Valdes-Perez sat down with Chief Executive to discuss challenges he’s faced in going from academia to the business world, two things he learned from Jack Welch and more. Here are excerpts from this conversation.
What are the challenges you face in your day-to-day operations as CEO of OnlyBoth?
The one challenge I have faced is that I went into the business world knowing absolutely nothing about business. I had been basically an academic for most of my life and we started as three people in our company. We didn’t start with the board of directors, or much in the way of external funding. So the number one challenge was that if you have a small number of people in the company and they’re all kind of technical, then you have a limited range of expertise. So what do you do about that? I mean, if you’re a rich company, you can just hire people in various sectors as employees or even as consultants. But if not, then you face kind of two decisions. You either do the best you can and make a lot of mistakes or you proactively go out and seek advice from people who know more than you.

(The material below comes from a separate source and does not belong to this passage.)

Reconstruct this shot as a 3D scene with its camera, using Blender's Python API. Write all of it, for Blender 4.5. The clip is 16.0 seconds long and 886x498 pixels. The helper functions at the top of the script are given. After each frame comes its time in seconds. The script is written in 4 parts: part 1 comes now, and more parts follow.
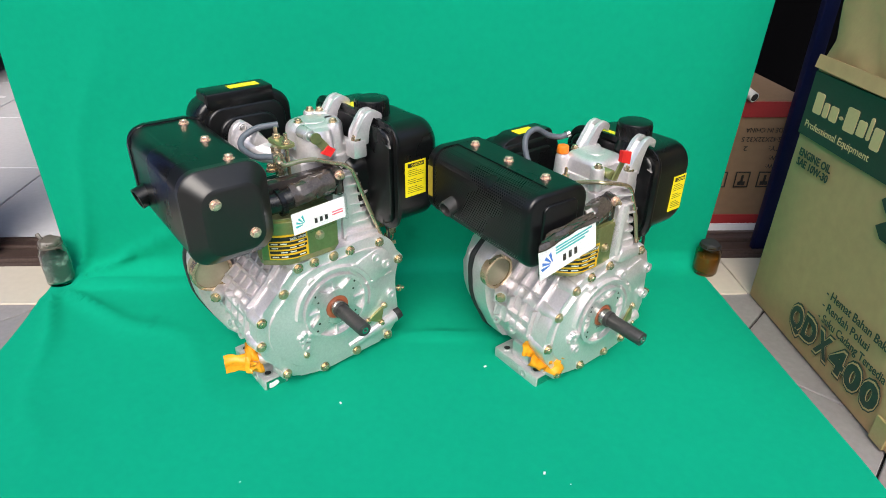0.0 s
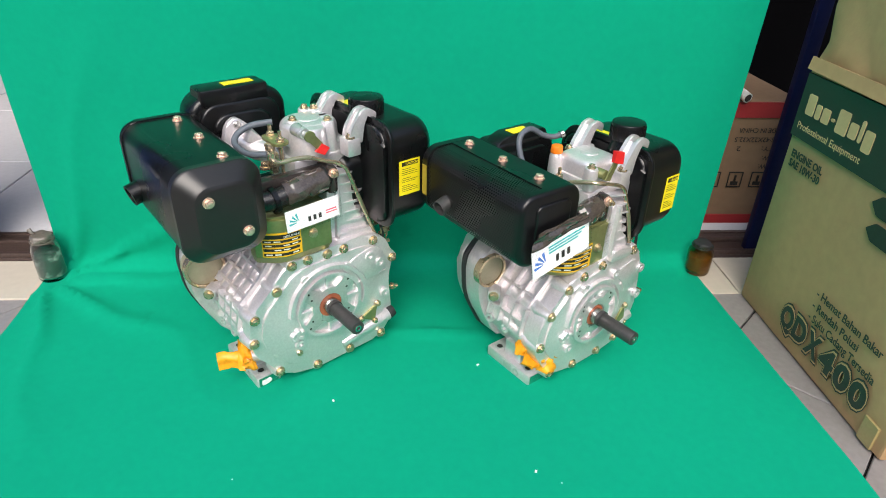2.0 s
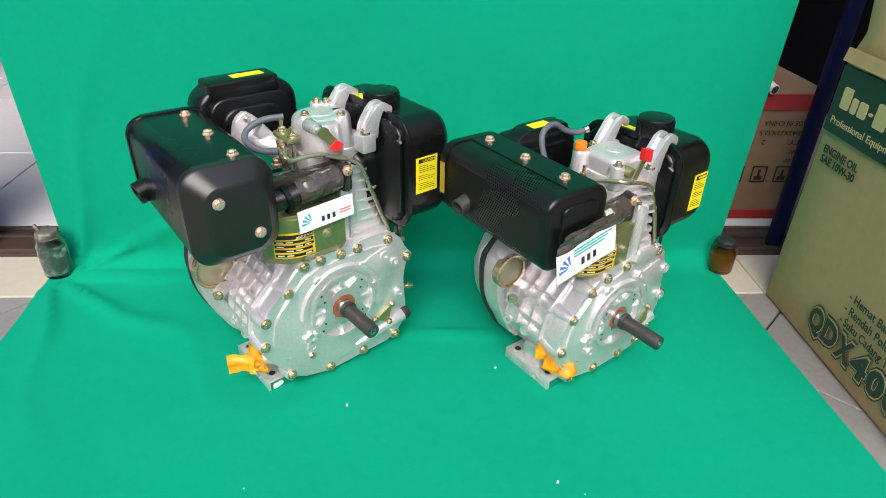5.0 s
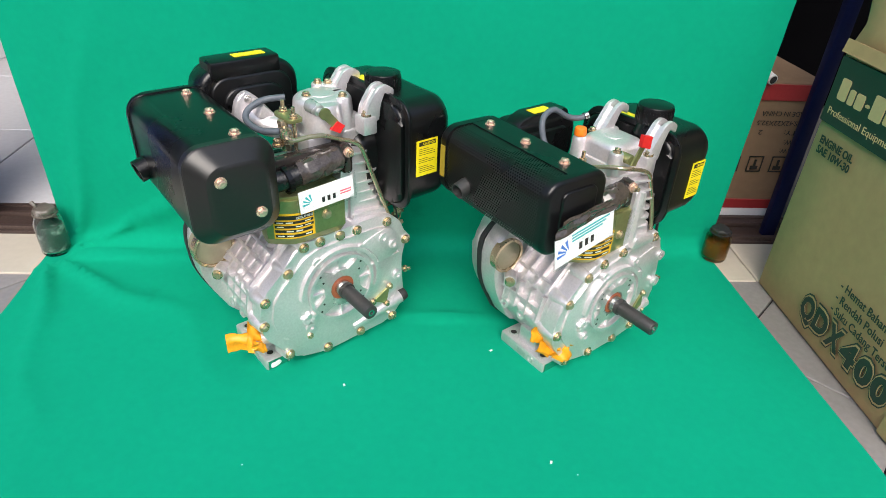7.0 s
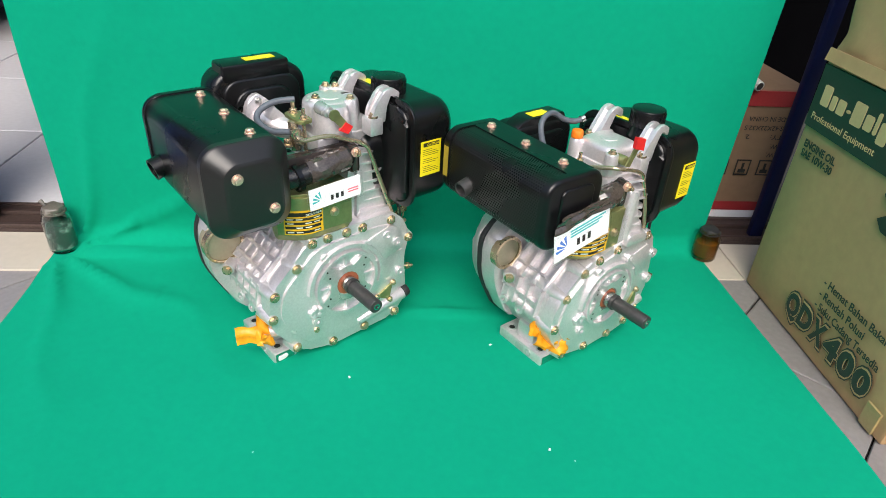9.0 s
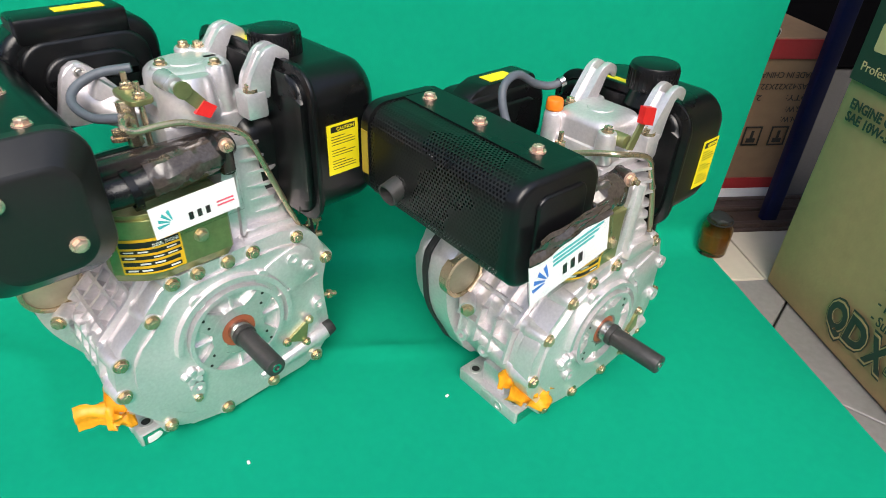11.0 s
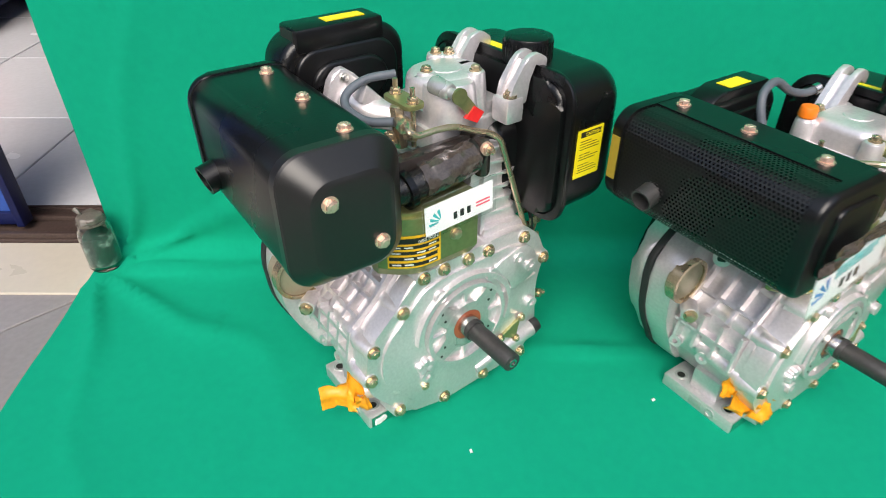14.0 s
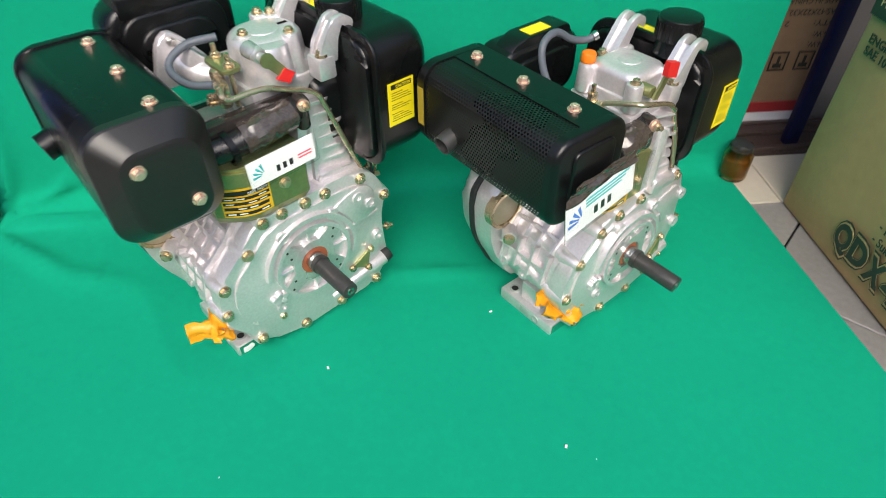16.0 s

So that was the number one challenge and perhaps by temperament and perhaps also by belief, I went out proactively and sought advice from many, many different people on many different decisions I had to make. So that was the number one challenge I’ve faced throughout my business career. How do you make decisions when you are a small company that is growing organically and you don’t have the expertise to cover all the bases?
At a startup, you always need access to more knowledge than is available within your company in order to make good decisions. So one has to get into the mental habit of asking oneself, “If I have a decision to make, do I have the knowledge needed to make this decision by myself or do I lack such knowledge so I should go out and get advice from people outside my company who actually are quite familiar with the subject?”
So you have to get in the mental habit of automatically asking oneself that question. It doesn’t mean you have to seek advice 100 times a day of course, but for major decisions, it helps to think of that.